» **TASK**
Skip every picture and transcribe the remaining material exactly.

» **COLLECTED DATA**

· · · · · · ·

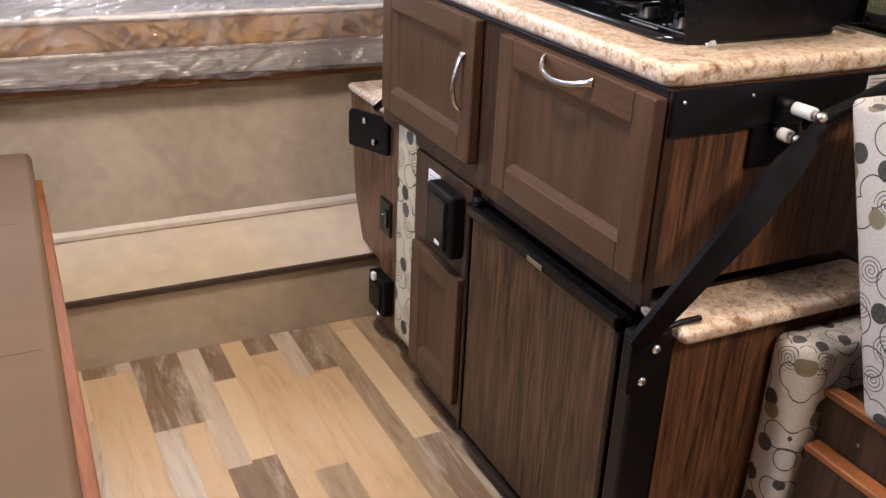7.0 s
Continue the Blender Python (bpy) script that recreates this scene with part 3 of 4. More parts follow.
def panel_door(name, y0, y1, z0, z1, parent, label, stile=0.047, xf=-0.016, xb=0.006, mats=None):
    """Five-piece door facing -x, with a recessed panel and bevelled inner edge."""
    sw, rh, pn = mats or (DOORW, DOORH, DOORP)
    d = part(name, box(xf + 0.0115, xb - 0.002, y0 + stile - 0.004, y1 - stile + 0.004, z0 + stile - 0.004, z1 - stile + 0.004), pn, parent, label)
    for a, b in ((y0, y0 + stile), (y1 - stile, y1)):
        part("stile", box(xf, xb, a, b, z0, z1, 0.0035, 2), sw, d)
    for a, b in ((z0, z0 + stile), (z1 - stile, z1)):
        q = box(xf + 0.0004, xb, y0 + stile, y1 - stile, a, b, 0.002, 2)
        part("rail", q, rh, d)
    s = 0.014
    for poly, ax, a, b in (
            ([(xf + 0.002, z0 + stile - 0.001), (xf + 0.012, z0 + stile + s), (xf + 0.012, z0 + stile - 0.001)], "y", y0 + stile, y1 - stile),
            ([(xf + 0.002, z1 - stile + 0.001), (xf + 0.012, z1 - stile - s), (xf + 0.012, z1 - stile + 0.001)], "y", y0 + stile, y1 - stile)):
        part("moulding", prism(poly, ax, a, b), rh, d)
    for poly in ([(xf + 0.002, y0 + stile - 0.001), (xf + 0.012, y0 + stile + s), (xf + 0.012, y0 + stile - 0.001)],
                 [(xf + 0.002, y1 - stile + 0.001), (xf + 0.012, y1 - stile - s), (xf + 0.012, y1 - stile + 0.001)]):
        part("moulding", prism(poly, "z", z0 + stile, z1 - stile), sw, d)
    return d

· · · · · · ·

» **FINISHED ANSWER**
7.0 s
Continue the Blender Python (bpy) script that recreates this scene with part 3 of 4. More parts follow.
def panel_door(name, y0, y1, z0, z1, parent, label, stile=0.047, xf=-0.016, xb=0.006, mats=None):
    """Five-piece door facing -x, with a recessed panel and bevelled inner edge."""
    sw, rh, pn = mats or (DOORW, DOORH, DOORP)
    d = part(name, box(xf + 0.0115, xb - 0.002, y0 + stile - 0.004, y1 - stile + 0.004, z0 + stile - 0.004, z1 - stile + 0.004), pn, parent, label)
    for a, b in ((y0, y0 + stile), (y1 - stile, y1)):
        part("stile", box(xf, xb, a, b, z0, z1, 0.0035, 2), sw, d)
    for a, b in ((z0, z0 + stile), (z1 - stile, z1)):
        q = box(xf + 0.0004, xb, y0 + stile, y1 - stile, a, b, 0.002, 2)
        part("rail", q, rh, d)
    s = 0.014
    for poly, ax, a, b in (
            ([(xf + 0.002, z0 + stile - 0.001), (xf + 0.012, z0 + stile + s), (xf + 0.012, z0 + stile - 0.001)], "y", y0 + stile, y1 - stile),
            ([(xf + 0.002, z1 - stile + 0.001), (xf + 0.012, z1 - stile - s), (xf + 0.012, z1 - stile + 0.001)], "y", y0 + stile, y1 - stile)):
        part("moulding", prism(poly, ax, a, b), rh, d)
    for poly in ([(xf + 0.002, y0 + stile - 0.001), (xf + 0.012, y0 + stile + s), (xf + 0.012, y0 + stile - 0.001)],
                 [(xf + 0.002, y1 - stile + 0.001), (xf + 0.012, y1 - stile - s), (xf + 0.012, y1 - stile + 0.001)]):
        part("moulding", prism(poly, "z", z0 + stile, z1 - stile), sw, d)
    return d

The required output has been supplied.